When congestion occurs, SSTHRESH is set to the smaller value in CWND /2 and the notification window, at least 2 message segments. In addition, CWND is set to 1 (slow restart) if congestion is caused by timeout.
CWND is added when new data is confirmed by the receiver after congestion adjustment. At this time, if CWND <= SSTHRESH, it is judged that slow start is being performed, and CWND increases exponentially. Otherwise, it is judged that congestion avoidance is in progress, and CWND increases linearly (+1 each time)

Fast retransmission algorithm

When receiving an out-of-order packet segment, TCP generates a duplicate ACK immediately. This ACK is not delayed. The purpose of this ACK is to let the sender know that it has received an out-of-order packet segment and tell the desired sequence number.

The sender does not know whether a duplicate ACK is caused by a missing packet segment or by inconsistent arrival times of several consecutive packet segments, so it needs to wait for a small number of duplicate ACKS to arrive. If only a few segments arrive out of order, the segments may generate only one or two duplicate ACKS before reordering and producing a correct ACK. If three or more consecutive repeated ACKS are received, it is highly likely that a packet segment is lost. Therefore, the sender retransmits the lost data packet segment without waiting for the timeout timer to overflow. This is the fast retransmission algorithm.

Fast recovery algorithm

The fast recovery algorithm enables the TCP sender to execute the congestion avoidance algorithm instead of the slow start algorithm after triggering fast retransmission. This is because receiving multiple repeated ACKS not only indicates that a packet is lost, but also indicates that the subsequent packets are received, and data flows between the two ends rather than being lost due to congestion.

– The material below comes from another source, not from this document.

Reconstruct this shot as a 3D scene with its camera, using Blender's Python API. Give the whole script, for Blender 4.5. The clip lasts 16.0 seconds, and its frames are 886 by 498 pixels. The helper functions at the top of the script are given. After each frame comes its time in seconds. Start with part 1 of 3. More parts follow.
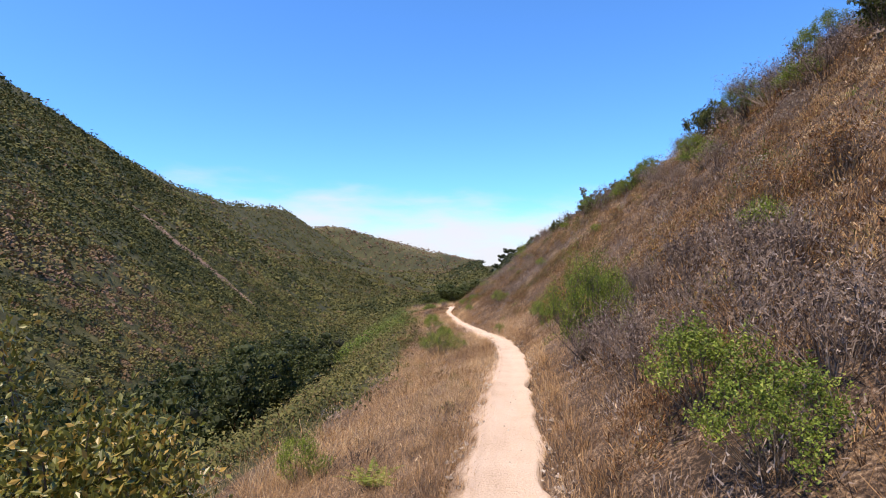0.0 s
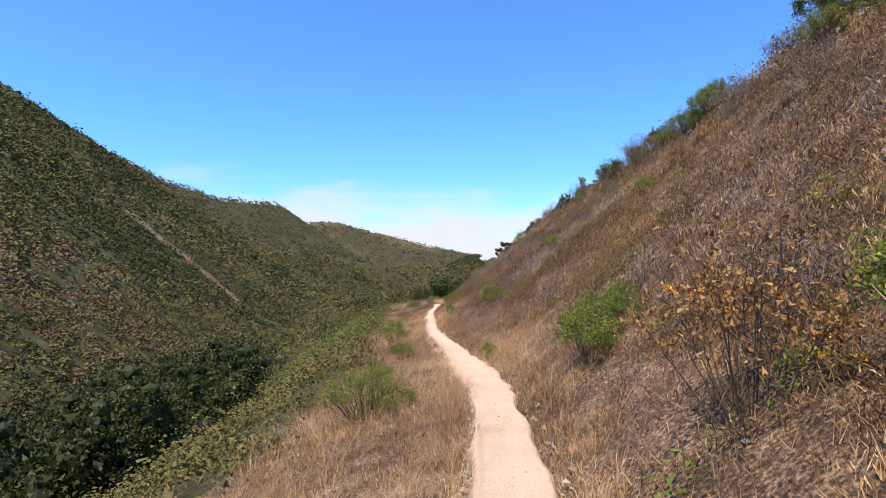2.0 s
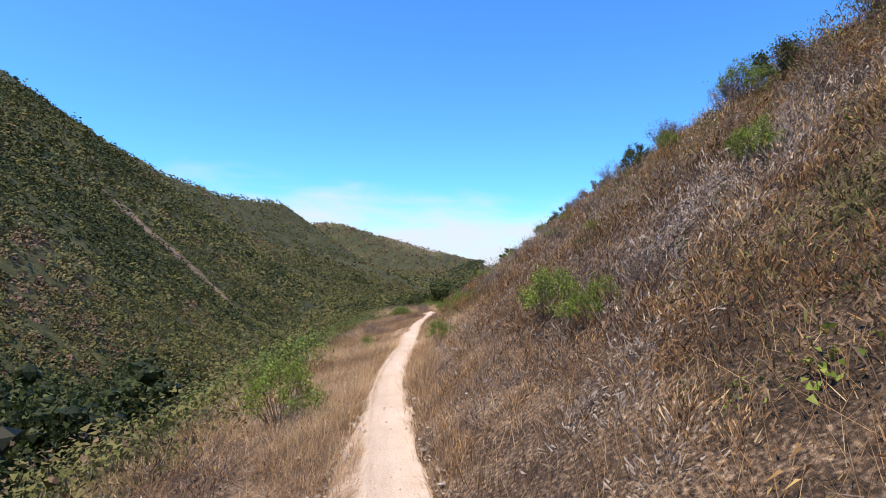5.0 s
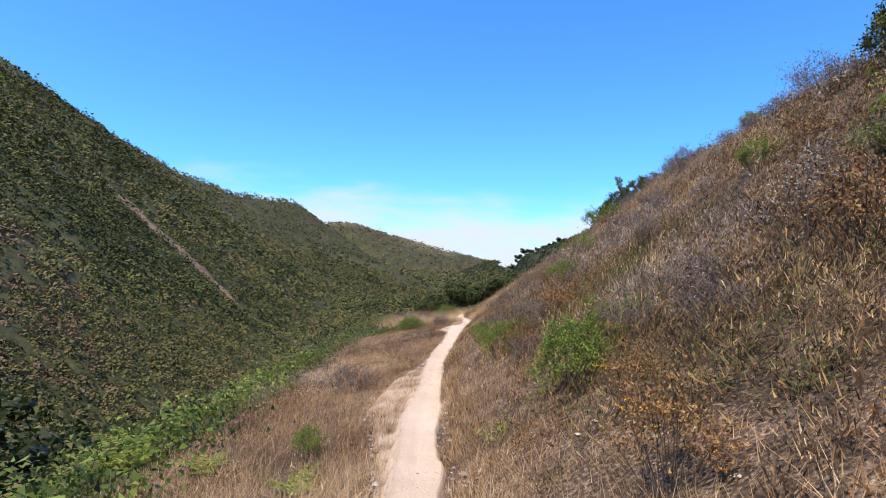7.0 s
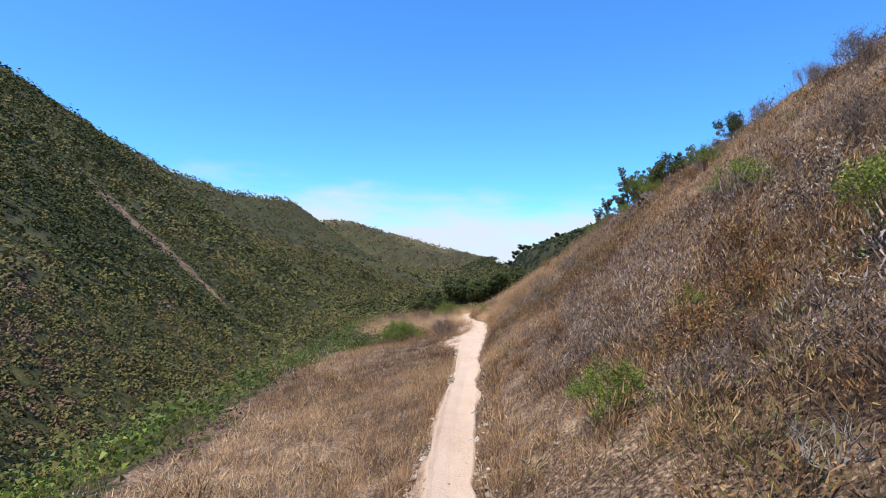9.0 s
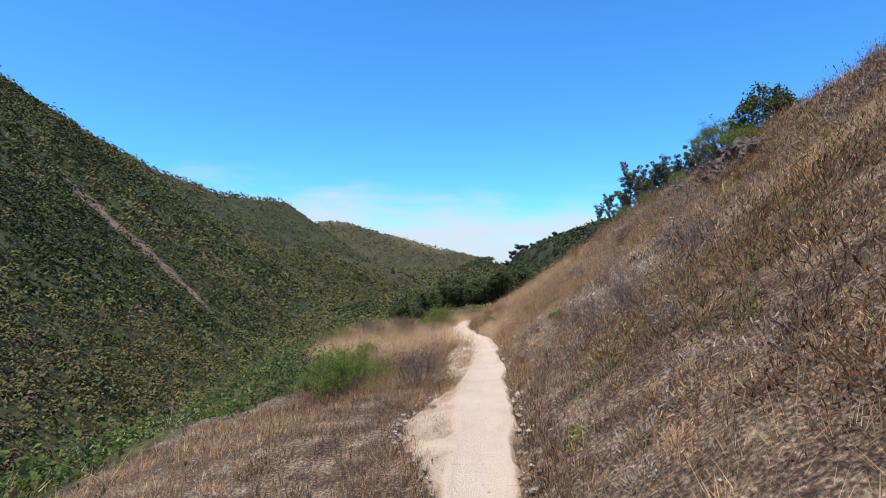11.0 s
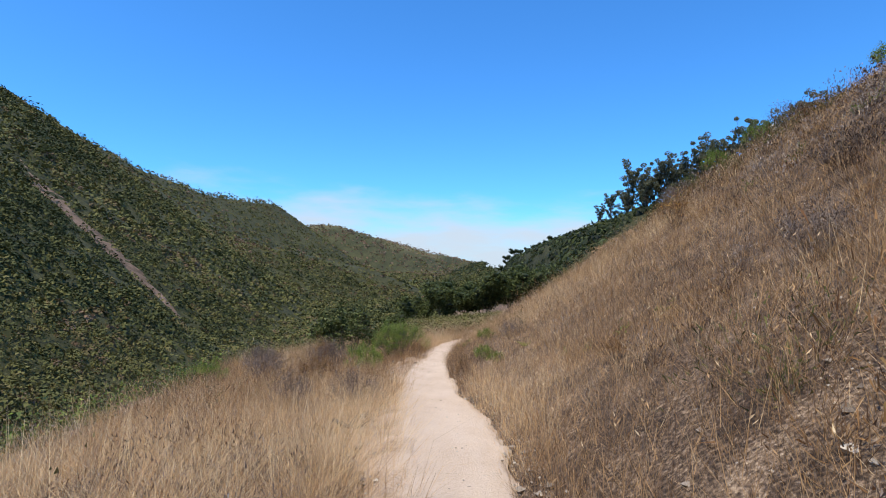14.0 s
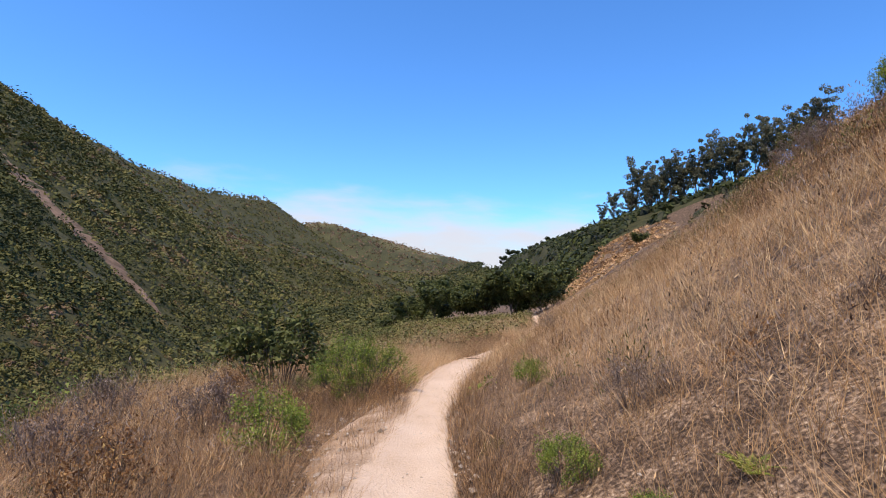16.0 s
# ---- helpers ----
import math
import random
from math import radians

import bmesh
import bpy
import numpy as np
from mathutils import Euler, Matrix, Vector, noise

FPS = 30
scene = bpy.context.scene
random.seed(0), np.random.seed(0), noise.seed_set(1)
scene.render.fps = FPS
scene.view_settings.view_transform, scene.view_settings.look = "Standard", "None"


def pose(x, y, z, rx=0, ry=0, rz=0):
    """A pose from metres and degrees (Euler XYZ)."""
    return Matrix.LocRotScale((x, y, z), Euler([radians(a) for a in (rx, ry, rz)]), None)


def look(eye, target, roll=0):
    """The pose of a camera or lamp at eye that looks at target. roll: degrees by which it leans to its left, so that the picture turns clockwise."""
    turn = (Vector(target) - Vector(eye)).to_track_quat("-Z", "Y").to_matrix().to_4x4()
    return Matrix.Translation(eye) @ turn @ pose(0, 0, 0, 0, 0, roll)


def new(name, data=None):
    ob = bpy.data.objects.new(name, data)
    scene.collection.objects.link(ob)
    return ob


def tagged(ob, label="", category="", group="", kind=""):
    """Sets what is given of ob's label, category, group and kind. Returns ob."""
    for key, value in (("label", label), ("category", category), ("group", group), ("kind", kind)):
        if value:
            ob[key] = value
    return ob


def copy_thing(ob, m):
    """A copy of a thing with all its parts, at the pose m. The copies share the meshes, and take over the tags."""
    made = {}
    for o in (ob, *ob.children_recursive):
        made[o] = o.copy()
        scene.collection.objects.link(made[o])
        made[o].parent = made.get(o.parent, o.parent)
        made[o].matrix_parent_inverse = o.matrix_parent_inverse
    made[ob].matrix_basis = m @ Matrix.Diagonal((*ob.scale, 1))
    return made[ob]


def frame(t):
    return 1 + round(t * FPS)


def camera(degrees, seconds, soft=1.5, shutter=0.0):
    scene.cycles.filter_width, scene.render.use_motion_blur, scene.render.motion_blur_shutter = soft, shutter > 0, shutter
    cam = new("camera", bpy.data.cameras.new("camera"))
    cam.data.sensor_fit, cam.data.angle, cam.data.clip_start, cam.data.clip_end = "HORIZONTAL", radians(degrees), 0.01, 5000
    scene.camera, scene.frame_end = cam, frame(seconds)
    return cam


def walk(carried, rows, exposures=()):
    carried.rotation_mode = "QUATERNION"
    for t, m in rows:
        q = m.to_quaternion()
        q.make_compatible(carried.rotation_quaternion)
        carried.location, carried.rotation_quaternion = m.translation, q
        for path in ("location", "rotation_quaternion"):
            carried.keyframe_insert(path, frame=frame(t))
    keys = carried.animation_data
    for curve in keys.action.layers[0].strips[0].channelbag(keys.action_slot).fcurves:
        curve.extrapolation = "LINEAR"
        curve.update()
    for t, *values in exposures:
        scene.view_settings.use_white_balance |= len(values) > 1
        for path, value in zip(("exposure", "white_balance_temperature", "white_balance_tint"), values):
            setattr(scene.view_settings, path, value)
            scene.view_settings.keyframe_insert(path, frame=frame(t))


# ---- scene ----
cam = camera(77.1, 16.0, soft=1.0)
PATH = [
    (0, (2.58, -0.464, 0.497), (2.468, 1.532, 0.557), 0.4),
    (0.5, (2.766, 2.001, 0.362), (2.658, 3.998, 0.416), 0.3),
    (1, (2.886, 4.344, 0.25), (2.781, 6.34, 0.303), 0.2),
    (1.5, (3.049, 6.561, 0.175), (2.942, 8.558, 0.225), 0.1),
    (2, (3.19, 8.79, 0.087), (3.088, 10.787, 0.128), -0.2),
    (2.5, (3.346, 10.98, -0.086), (3.247, 12.977, -0.051), -0.4),
    (3, (3.455, 13.34, -0.148), (3.36, 15.338, -0.107), 0.0),
    (3.5, (3.463, 15.487, -0.172), (3.371, 17.484, -0.123), 0.4),
    (4, (3.403, 17.43, -0.328), (3.313, 19.427, -0.259), 0.9),
    (4.5, (3.197, 19.158, -0.564), (3.097, 21.154, -0.504), 1.3),
    (7, (1.712, 32.189, -0.995), (1.546, 34.181, -0.936), 2.0),
    (7.5, (1.393, 34.431, -1.184), (1.229, 36.423, -1.132), 2.0),
    (8, (1.075, 36.756, -1.363), (0.915, 38.749, -1.31), 1.8),
    (8.5, (0.859, 39.059, -1.527), (0.702, 41.052, -1.473), 1.5),
    (9, (0.743, 41.292, -1.613), (0.59, 43.286, -1.563), 1.4),
    (11.5, (0.388, 53.132, -2.094), (0.249, 55.126, -2.037), 0.9),
    (12, (0.398, 55.545, -2.069), (0.261, 57.539, -2.001), 1.1),
    (12.5, (0.439, 57.802, -2.152), (0.306, 59.796, -2.082), 1.0),
    (13, (0.516, 59.926, -2.418), (0.385, 61.92, -2.353), 1.0),
    (13.5, (0.508, 62.045, -2.617), (0.381, 64.04, -2.551), 1.2),
    (14, (0.468, 64.295, -2.794), (0.351, 66.29, -2.722), 1.3),
    (14.5, (0.434, 66.361, -2.867), (0.322, 68.356, -2.795), 1.5),
    (15, (0.358, 68.311, -2.861), (0.248, 70.306, -2.785), 1.7),
    (15.5, (0.181, 70.187, -3.022), (0.075, 72.183, -2.947), 1.8),
    (16, (0.0, 71.801, -3.235), (-0.103, 73.797, -3.162), 2.1),
]
walk(cam, [(t, look(eye, target, roll)) for t, eye, target, roll in PATH],
     exposures=[(0, .27, 7050, 16), (3.5, .26, 7000, 15), (4.5, .25, 6600, 11), (7, .25, 6450, 9), (9, .18, 6450, 9), (11.5, .05, 6200, 5), (14.0, -.02, 6200, 5), (14.5, 0, 6400, 9), (15.5, .05, 6700, 12), (16, .08, 6900, 15)])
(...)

When receiving the third repeated ACK, set SSTHRESH to CWND /2, retransmit the missing segment, set CWND to SSTHRESH plus 3 times the size of the segment (+ 3 because the three segments were received after the repeated ACK, Avoid CWND suddenly becoming small).
Each time it receives another duplicate ACK, CWND increases the size of a packet segment and sends a packet (if allowed).
When the next ACK arrives confirming the new data, set CWND to SSTHRESH (the value set in Step 1).
1. This ACK should be an acknowledgement of the retransmission in Step 1 and of all intermediate packet segments between the lost packet and the first duplicate ACK received.
2. This step uses congestion avoidance and halves the current rate when packets are lost.